_EXERCISE DETAILS:_ Count how many lines of the material below have the word "with" and give only the number.

_RAW DATA:_

━━━━━━━━

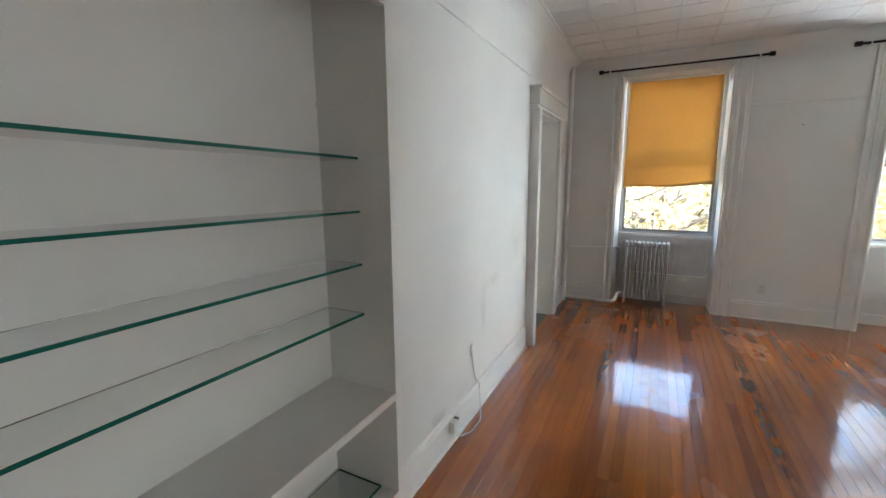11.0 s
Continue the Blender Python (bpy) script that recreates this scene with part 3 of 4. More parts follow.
def panel_door(w, h, panels, t=0.035):
    bm = bmesh.new()
    x0, x1 = panels[0][0], panels[0][1]
    box(bm, 0, x0, 0, t, 0, h)
    box(bm, x1, w, 0, t, 0, h)
    zs = [0]
    for _, _, a, b in panels:
        zs += [a, b]
    zs.append(h)
    for a, b in zip(zs[::2], zs[1::2]):
        box(bm, x0, x1, 0, t, a, b)
    for _, _, a, b in panels:
        box(bm, x0, x1, 0.012, t - 0.005, a, b)
        m = [(0, 0.012), (0.024, 0.012), (0.016, 0.006), (0.010, 0.008), (0, -0.003)]
        sweep(bm, m, (x0, 0, a), (x0, 0, b), (1, 0, 0), (0, 1, 0))
        sweep(bm, m, (x1, 0, a), (x1, 0, b), (-1, 0, 0), (0, 1, 0))
        sweep(bm, m, (x0, 0, a), (x1, 0, a), (0, 0, 1), (0, 1, 0))
        sweep(bm, m, (x0, 0, b), (x1, 0, b), (0, 0, -1), (0, 1, 0))
    return bm


DX, DY = 1.15, HY1 - 0.028
cd = thing("closet_door", "narrow white two-panel closet door, shut, with a glass knob", "door", (DX, DY, 0.015))
slab = part("door_slab", panel_door(0.535, 1.935, [(0.14, 0.375, 0.20, 0.68), (0.14, 0.375, 0.92, 1.79)]), TRIM, cd)
slab.matrix_world = Matrix.Translation((DX, DY, 0.015))
bm = bmesh.new()
lathe(bm, [(0.024, 0), (0.024, -0.004), (0.010, -0.008), (0.009, -0.026), (0.020, -0.032), (0.027, -0.045), (0.026, -0.056), (0.016, -0.064), (0, -0.065)], (DX + 0.046, DY, 0.995), "y", 12)
part("knob", bm, PLASTIC, cd, "milky glass knob")
bm = bmesh.new()
lathe(bm, [(0.026, 0), (0.026, -0.004), (0.012, -0.009), (0, -0.009)], (DX + 0.046, DY, 0.995), "y")
part("rose", bm, CHROME, cd, "tarnished metal rose")
part("keyhole_plate", boxes((DX + 0.042, DX + 0.060, DY - 0.003, DY, 0.915, 0.955), bevel=0.001), TRIM, cd)
part("keyhole", boxes((DX + 0.048, DX + 0.054, DY - 0.005, DY - 0.003, 0.927, 0.945)), DARK, cd)
lt = part("latch_bolt", boxes((DX - 0.012, DX + 0.075, DY - 0.008, DY, 1.168, 1.182), bevel=0.002), PLASTIC, cd, "painted sliding bolt with dark screws")
for k in (0.0, 0.028, 0.036, 0.062):
    part("screw", boxes((DX - 0.006 + k, DX + 0.006 + k, DY - 0.011, DY - 0.008, 1.170, 1.180)), OLDMETAL, lt)
bm = bmesh.new()
lathe(bm, [(0.016, 0), (0.016, -0.004), (0.0, -0.006)], (DX + 0.026, DY, 1.235), "y", 12)
part("lock_cap", bm, TRIM, cd)
for z in (0.31, 1.71):
    bm = boxes((DX + 0.497, DX + 0.515, DY - 0.004, DY, z - 0.035, z + 0.035), bevel=0.001)
    tube(bm, [(DX + 0.517, DY - 0.006, z - 0.035), (DX + 0.517, DY - 0.006, z + 0.035)], 0.005)
    hg = part("hinge", bm, TRIM, cd, "painted-over hinge")
    bm = bmesh.new()
    tube(bm, [(DX + 0.515, DY - 0.011, z - 0.02), (DX + 0.513, DY - 0.011, z + 0.022)], 0.0035, 6)
    part("hinge_pin", bm, OLDMETAL, hg, "bare dark pin")
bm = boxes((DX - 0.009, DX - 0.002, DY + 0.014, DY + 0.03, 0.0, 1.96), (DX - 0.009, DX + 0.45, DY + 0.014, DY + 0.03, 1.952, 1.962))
part("shadow_gap_strip", bm, DARK, e)

# ---- side room door, standing ajar ----
sd = thing("side_room_door", "tall plain cream door standing ajar in the side room", "door", (-1.45, 3.17, 0.01))
sl = part("door_slab", boxes((-0.80, 0, 0, 0.035, 0.0, 2.36), bevel=0.003), TRIM, sd)
sl.matrix_world = Matrix.Translation((-1.45, 3.175, 0.012)) @ pose(0, 0, 0, 0, 0, 22)
e = opening_trim("door_frame_side_closet", "cream painted head casing above the side room door")
part("head_casing", boxes((-2.5, -1.33, 3.225, 3.26, 2.41, 2.58), bevel=0.006), TRIM, e)
part("head_cap", boxes((-2.55, -1.30, 3.20, 3.26, 2.58, 2.63), bevel=0.008), TRIM, e)
part("casing", boxes((-1.44, -1.33, 3.225, 3.26, 0, 2.41), bevel=0.006), TRIM, e)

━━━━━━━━

_EXPECTED OUTPUT:_ 3